Cappucino · 16/07/2006 21:56

shopping secret I agree that no-one's saying that they send their child to a crap state school

but the OP wasn't asking would you send your child to a crap state school or a good private one

I agree that a child should have the best education and if it is purely that choice we are making, fair play. And I agree that if something feels more right that's often the best decision - at 16 I decided on a 3-hour daily commute to a sixth form college cos I didn't feel right about the local one and it was one of the best decisions I ever made.

But for some parents paying for a school is as much about having a feeling of choice and control that as a society we have become used to associate with payment. I can pay, therefore I can choose. Private schools are going to be far better at marketing and customer care than state schools cos their livelihood depends on it, but those things don't necessarily mean good teaching.

If I had an extra £7,000 a year I'd be putting it into a pot to be honest so that they could afford to make the most of their future eg going to university without loans, as I did. Or to buy a house, which the way prices are going, none of our kids are going to be able to do.

Gobbledigook · 16/07/2006 21:58

I'm with you cappucino

expatinscotland · 16/07/2006 21:59

if i could afford it? i'd stay home and educate them myself.

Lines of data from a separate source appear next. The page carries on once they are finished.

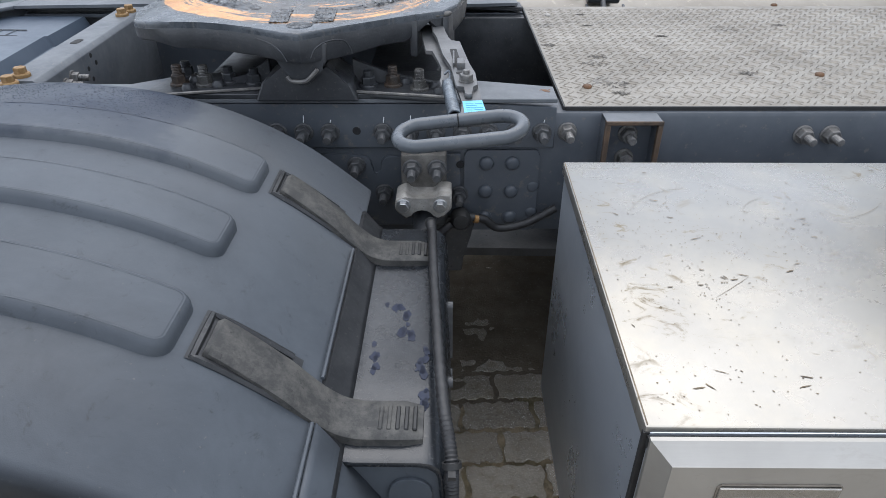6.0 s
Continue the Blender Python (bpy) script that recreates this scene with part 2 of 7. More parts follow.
plain_mat("strap_steel", (0.30, 0.28, 0.25), (0.44, 0.42, 0.38), 25, 0.5, 0.68, metal=0.3, spots=(0.22, 0.15, 0.09))
plain_mat("alu_tank", (0.27, 0.243, 0.205), (0.345, 0.315, 0.27), 5, 0.5, 0.66, metal=0.1, spots=(0.385, 0.345, 0.285))
plain_mat("yellow_tag", (0.60, 0.42, 0.10), (0.72, 0.52, 0.16), 30, 0.5, 0.7)
plain_mat("far_rubber", (0.010, 0.010, 0.011), (0.026, 0.026, 0.027), 10, 0.5, 0.75)
plain_mat("edge_rust", (0.050, 0.036, 0.026), (0.120, 0.074, 0.044), 35, 0.6, 0.85, bump=0.4, fine=220, dist=0.001, spots=(0.07, 0.065, 0.06))
plain_mat("rusty_bolt", (0.022, 0.020, 0.019), (0.070, 0.047, 0.032), 75, 0.45, 0.7, metal=0.2, spots=(0.20, 0.19, 0.18))
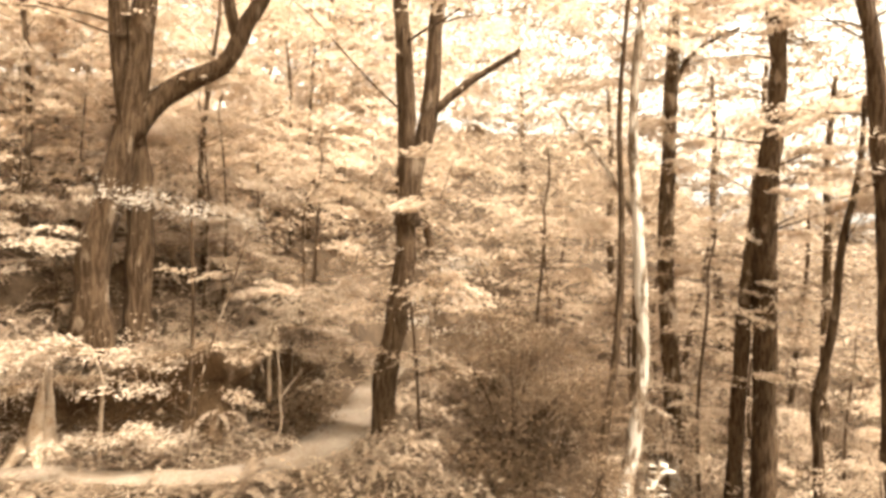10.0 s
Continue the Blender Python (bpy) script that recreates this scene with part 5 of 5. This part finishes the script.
def leaf_layers(name, label, n, bearings, reach, top, low, k, material, seed):
    """Flat plates of leaves hanging at all heights between two distances."""
    rng = np.random.default_rng(seed)
    a, d = np.radians(rng.uniform(*bearings, n)), rng.uniform(*reach, n)
    c = np.stack([0.5 + d * np.sin(a), -0.2 + d * np.cos(a)], 1)
    td, tk = trail_place(c[:, 0], c[:, 1])
    ok = (np.abs(td) > 2) | (c[:, 0] > 20)
    c, d = c[ok], d[ok]
    base = ground_z(c[:, 0], c[:, 1])
    pieces = []
    for (x, y), z, far in zip(c, base, d):
        size = 0.12 + 0.0045 * far
        wide = 0.28 + 0.012 * far
        spread = rng.normal(0, 1, (k, 3)) * [wide, wide, 0.05 + 0.0015 * far]
        spread[:, 2] += spread[:, :2] @ rng.normal(0, 0.22, 2)
        pos = np.array([x, y, z + low + top * rng.uniform(0, 1) ** 0.9]) + spread
        pieces.append(leaf_quads(pos, rng.normal(0, 1, (k, 3)) * [1, 1, 0.3], np.array([0, 0, 1.0]) + rng.normal(0, 0.22, (k, 3)), size * rng.uniform(0.6, 1.4, k), size * 0.65, 0.1))
    return tagged(part(name, mesh_of(name, *gather(*pieces), material)), label, "woods", kind="stuff")


leaf_layers("far_woods", "pale leafy woods on the opposite slope", 4600, (28, 142), (27, 85), 21, 0.0, 36, M_BEECHFAR, 850)
leaf_layers("slope_woods", "pale layered foliage of young trees up the slope", 1250, (44, 97), (15.5, 31), 8.0, 0.5, 34, M_BEECH, 852)
leaf_layers("hollow_woods", "pale layered foliage of trees across the hollow", 330, (97, 136), (19, 38), 9.0, 0.5, 34, M_BEECH, 853)


for _k, (_x, _y) in enumerate(((12.3, -3.0), (13.0, -3.4), (11.8, -3.6), (13.6, -4.2), (12.7, -2.3), (11.5, 0.72))):
    stick((_x, _y, float(ground_z(_x, _y)) + 0.75), 1.7, 0.018, (0, -55 - 6 * _k, 60 + 25 * _k), 870 + _k, None, "leaning_stem", "thin pale dead stem leaning in the shrubs", 0.05, 1)
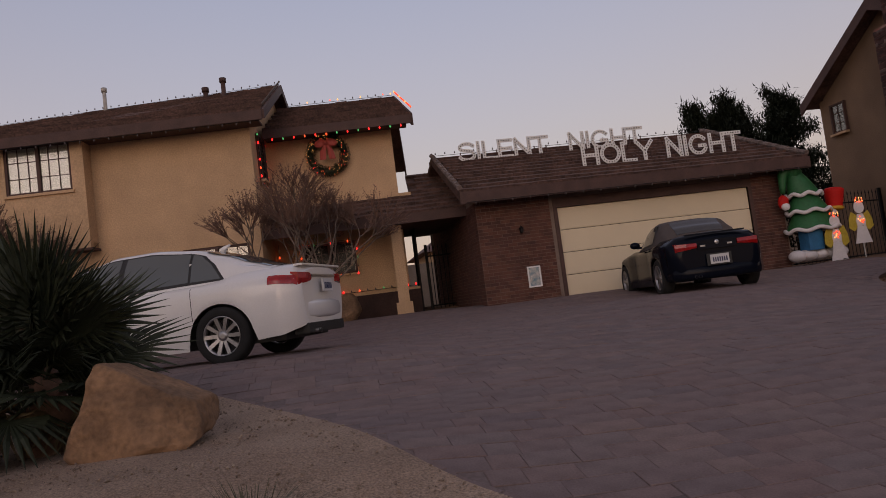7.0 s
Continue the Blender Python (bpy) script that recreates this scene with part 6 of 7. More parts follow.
def boulder(name, x, y, sx, sy, sz, seed, material, label, turn=0.0, cuts=9, sink=0.12, low=0.50, broken=()):
    """A rock with broken faces, rounded edges and pits."""
    w = random.Random(seed)
    bm = B()
    bmesh.ops.create_icosphere(bm, subdivisions=5, radius=1.0)
    o = Vector((seed * 2.3, seed, 0))
    planes = [(Vector((w.gauss(0, 1), w.gauss(0, 1), w.gauss(0.2, 0.7))).normalized(), w.uniform(low, low + 0.25)) for _ in range(cuts)]
    planes += [(Vector(d).normalized(), lim) for *d, lim in broken]
    for v in bm.verts:
        p = v.co.copy()
        for d, lim in planes:
            e = p.dot(d) - lim
            if e > 0:
                p -= d * e
        r = 1 + 0.06 * noise.noise(p * 1.7 + o) + 0.045 * noise.noise(p * 4.5 + o) + 0.02 * noise.noise(p * 12 + o) - 0.05 * max(0, noise.noise(p * 3 + o * 2) - 0.25)
        p *= r
        v.co = Vector((p.x * sx, p.y * sy, p.z * sz))
    zmin = min(v.co.z for v in bm.verts)
    for f in bm.faces:
        f.smooth = True
    return part(name, bm, material, None, label, "rock", group="garden boulders", m=pose(x, y, land(x, y) - zmin - sink, 0, 0, turn))


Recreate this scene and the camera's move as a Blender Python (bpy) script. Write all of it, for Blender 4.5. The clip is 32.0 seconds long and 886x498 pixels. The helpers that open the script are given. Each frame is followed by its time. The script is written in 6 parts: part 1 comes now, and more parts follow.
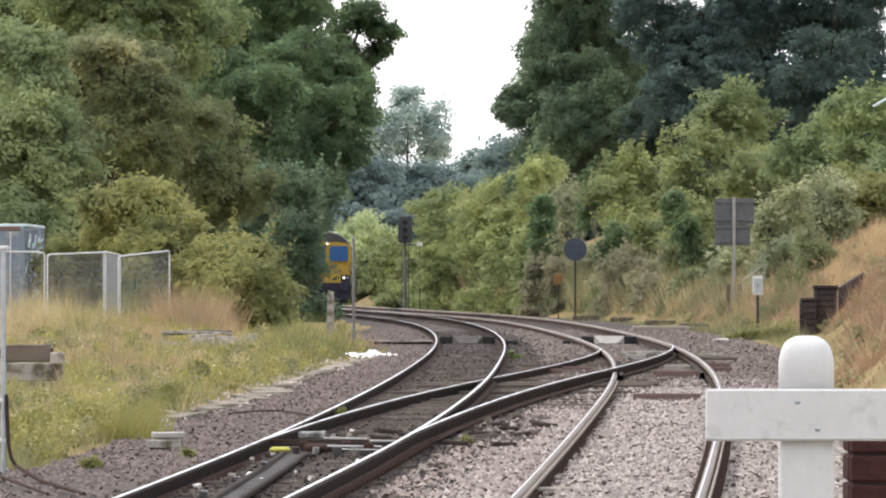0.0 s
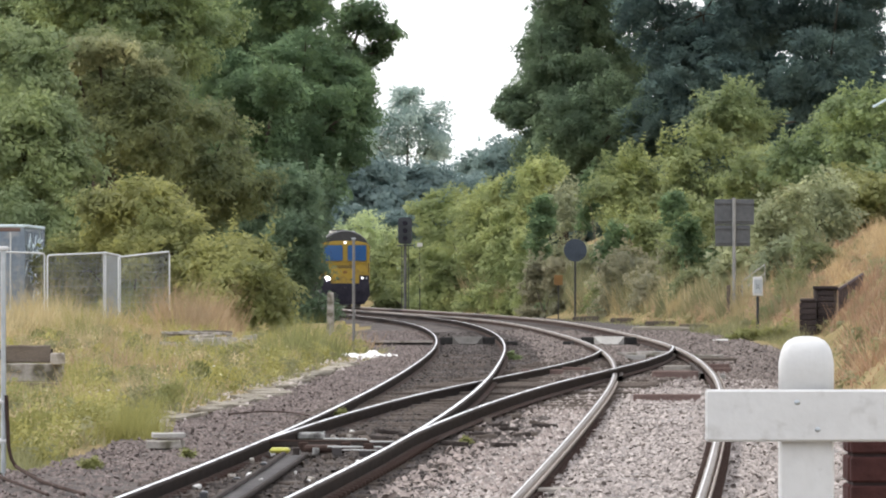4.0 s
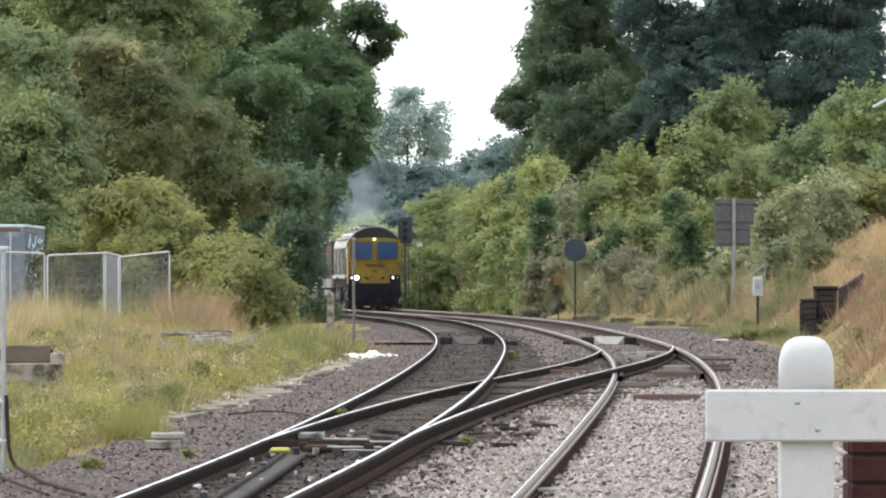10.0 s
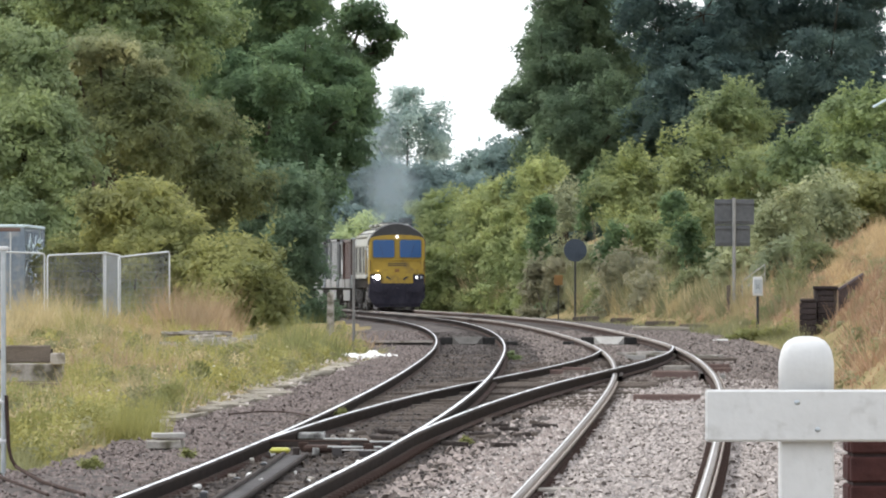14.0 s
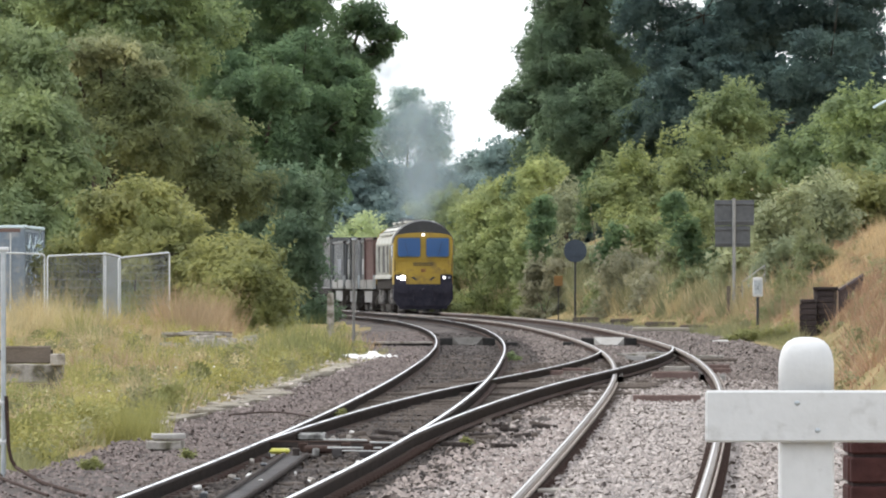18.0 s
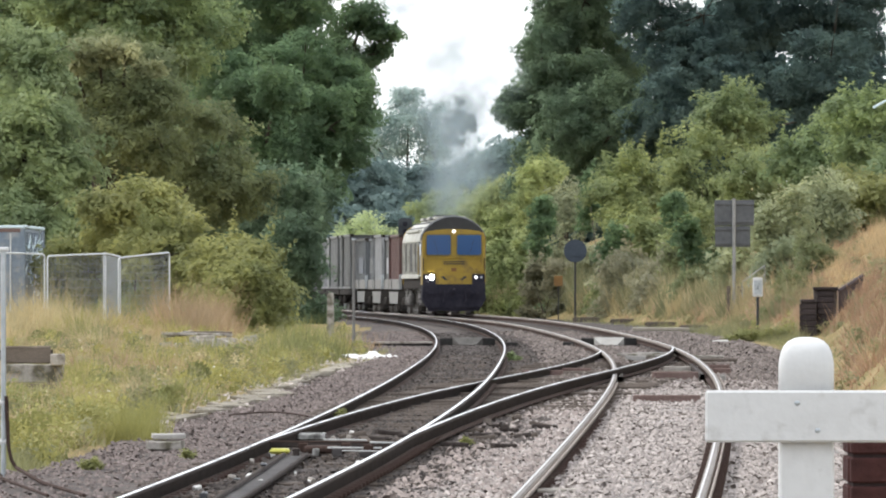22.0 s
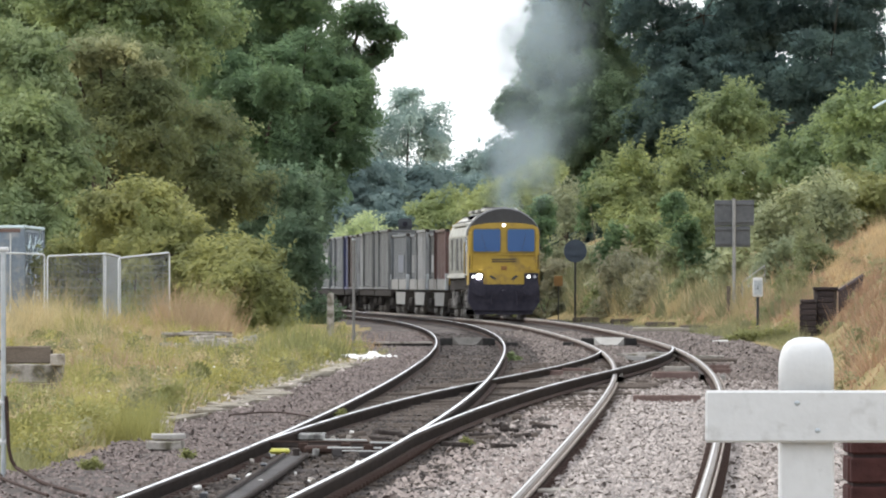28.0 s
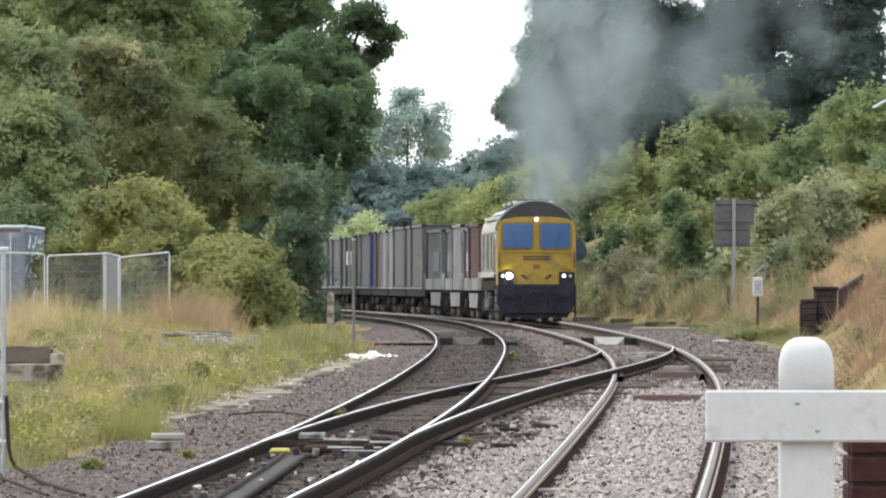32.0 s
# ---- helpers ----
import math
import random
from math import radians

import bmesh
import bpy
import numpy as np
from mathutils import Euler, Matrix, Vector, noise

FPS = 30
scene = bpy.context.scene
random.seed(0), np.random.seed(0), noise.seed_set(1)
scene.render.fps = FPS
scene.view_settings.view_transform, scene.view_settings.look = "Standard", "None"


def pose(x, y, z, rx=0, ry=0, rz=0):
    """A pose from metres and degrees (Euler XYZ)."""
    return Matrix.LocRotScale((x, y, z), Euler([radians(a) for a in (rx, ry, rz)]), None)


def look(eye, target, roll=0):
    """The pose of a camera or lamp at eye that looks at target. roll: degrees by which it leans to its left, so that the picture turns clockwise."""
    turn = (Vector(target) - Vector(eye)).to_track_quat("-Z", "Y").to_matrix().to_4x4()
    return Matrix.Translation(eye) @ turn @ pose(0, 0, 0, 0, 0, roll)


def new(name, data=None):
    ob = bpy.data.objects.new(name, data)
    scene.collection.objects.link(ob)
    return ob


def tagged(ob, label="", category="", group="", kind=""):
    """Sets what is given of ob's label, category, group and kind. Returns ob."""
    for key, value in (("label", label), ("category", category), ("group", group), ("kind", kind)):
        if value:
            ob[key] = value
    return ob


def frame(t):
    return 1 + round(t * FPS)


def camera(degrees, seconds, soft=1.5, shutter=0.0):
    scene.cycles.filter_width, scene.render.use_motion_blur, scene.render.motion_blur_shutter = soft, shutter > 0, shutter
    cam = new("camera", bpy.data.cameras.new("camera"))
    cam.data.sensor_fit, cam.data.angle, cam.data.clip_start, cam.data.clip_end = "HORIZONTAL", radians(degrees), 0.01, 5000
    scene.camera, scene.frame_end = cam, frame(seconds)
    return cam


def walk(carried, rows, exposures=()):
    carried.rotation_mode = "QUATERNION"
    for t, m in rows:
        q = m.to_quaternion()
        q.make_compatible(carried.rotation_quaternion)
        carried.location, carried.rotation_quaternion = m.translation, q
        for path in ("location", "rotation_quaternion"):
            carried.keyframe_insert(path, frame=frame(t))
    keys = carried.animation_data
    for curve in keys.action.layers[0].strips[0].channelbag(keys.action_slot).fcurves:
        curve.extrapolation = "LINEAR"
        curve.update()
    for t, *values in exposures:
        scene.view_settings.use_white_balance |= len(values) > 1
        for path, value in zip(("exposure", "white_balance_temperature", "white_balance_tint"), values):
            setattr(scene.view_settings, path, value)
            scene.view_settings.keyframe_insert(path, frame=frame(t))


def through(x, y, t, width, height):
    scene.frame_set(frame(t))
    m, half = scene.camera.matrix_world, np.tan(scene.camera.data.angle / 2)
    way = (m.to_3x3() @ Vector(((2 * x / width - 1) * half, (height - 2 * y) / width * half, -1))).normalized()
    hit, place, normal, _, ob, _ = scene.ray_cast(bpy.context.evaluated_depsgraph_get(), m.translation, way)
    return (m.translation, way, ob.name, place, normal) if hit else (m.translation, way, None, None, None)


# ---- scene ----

SSSandy · 16/07/2006 22:01

If I liked the feel of both schools and could easily afford the private, I'd send dc to the private school. If you're disappointed in it, dc or you dislike the environment, you can always move to the state school which as you say is good.

Marina · 16/07/2006 22:08

We had near enough this choice nothercules. The state primary schools round where we live are mostly good and one is very good. We did not get a place for ds at the "very good" one.
We also applied for the nearest independent primary mainly because it is actually the closest to our house but also because we liked the atmosphere and ethos (academically inclusive, good SN provision, play-based early years, no SATs and no National Curriculum).
We chose it because we thought it was best for ds - nothing to do with social desirability or cachet. The families there are all pretty local and reflect our (not very diverse, frankly) suburban community. Which suits us fine. Ds goes to Beavers, Holiday Club, council sports activities and Sunday School locally and meets people in our immediate neighbourhood that way.
I would always look at your child's needs first. Ds adores school, both work and play. He is doing well. He is clearly stretched in a happy way, without being pushed. We just wanted that result.